— SHORT PROBLEM —
Give back the line where "Continue the Blender" appears and all the lines after it until the listing ends, unchanged and with nothing else.

----

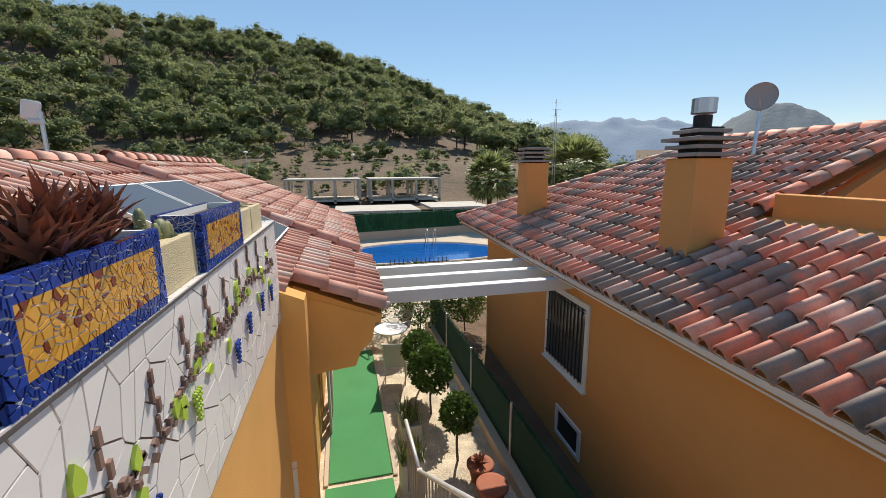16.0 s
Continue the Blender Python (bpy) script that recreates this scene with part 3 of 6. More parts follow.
# sloping bands at the foot of the parapets
for nm, x0, x1, y0, y1 in (("baseboard_return", 0.0, 1.228, RY - 0.028, RY), ("baseboard_north", 1.2, GX, FY - 0.02, FY),
                           ("baseboard_west", 0.0, 0.02, 0.3, RY), ("baseboard_gable", GX - 0.02, GX, 0.6, FY)):
    b = tagged(part(nm, boxed(x0, x1, y0, y1, -0.004, 0.135), GROUT), "grey broken-slate skirting along the terrace wall", "skirting", kind="structure")
    rnd = random.Random(nm)
    horiz = (x1 - x0) > (y1 - y0)
    ln = (x1 - x0) if horiz else (y1 - y0)
    for s, poly in shards(0, ln, 0.004, 0.128, int(ln / 0.085), 0.012, rnd, 0.9):
        if horiz:
            pc = prismed([(x0 + u, v) for u, v in poly], y0 - 0.006, y0 + 0.002, "xz")
        else:
            e = x1 if nm == "baseboard_west" else x0
            sg = 1 if nm == "baseboard_west" else -1
            pc = prismed([(y0 + u, v) for u, v in poly], e + sg * 0.006, e - sg * 0.002, "yz")
        part("slate_piece", pc, SKIRT, b)
part("mortar_ledge", boxed(0.0, 1.222, RY - 0.03, RY + 0.0, 0.136, 0.165, 0.004), STUCCO, wall_return)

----

— RESULT OF THE TASK —
Continue the Blender Python (bpy) script that recreates this scene with part 3 of 6. More parts follow.
# sloping bands at the foot of the parapets
for nm, x0, x1, y0, y1 in (("baseboard_return", 0.0, 1.228, RY - 0.028, RY), ("baseboard_north", 1.2, GX, FY - 0.02, FY),
                           ("baseboard_west", 0.0, 0.02, 0.3, RY), ("baseboard_gable", GX - 0.02, GX, 0.6, FY)):
    b = tagged(part(nm, boxed(x0, x1, y0, y1, -0.004, 0.135), GROUT), "grey broken-slate skirting along the terrace wall", "skirting", kind="structure")
    rnd = random.Random(nm)
    horiz = (x1 - x0) > (y1 - y0)
    ln = (x1 - x0) if horiz else (y1 - y0)
    for s, poly in shards(0, ln, 0.004, 0.128, int(ln / 0.085), 0.012, rnd, 0.9):
        if horiz:
            pc = prismed([(x0 + u, v) for u, v in poly], y0 - 0.006, y0 + 0.002, "xz")
        else:
            e = x1 if nm == "baseboard_west" else x0
            sg = 1 if nm == "baseboard_west" else -1
            pc = prismed([(y0 + u, v) for u, v in poly], e + sg * 0.006, e - sg * 0.002, "yz")
        part("slate_piece", pc, SKIRT, b)
part("mortar_ledge", boxed(0.0, 1.222, RY - 0.03, RY + 0.0, 0.136, 0.165, 0.004), STUCCO, wall_return)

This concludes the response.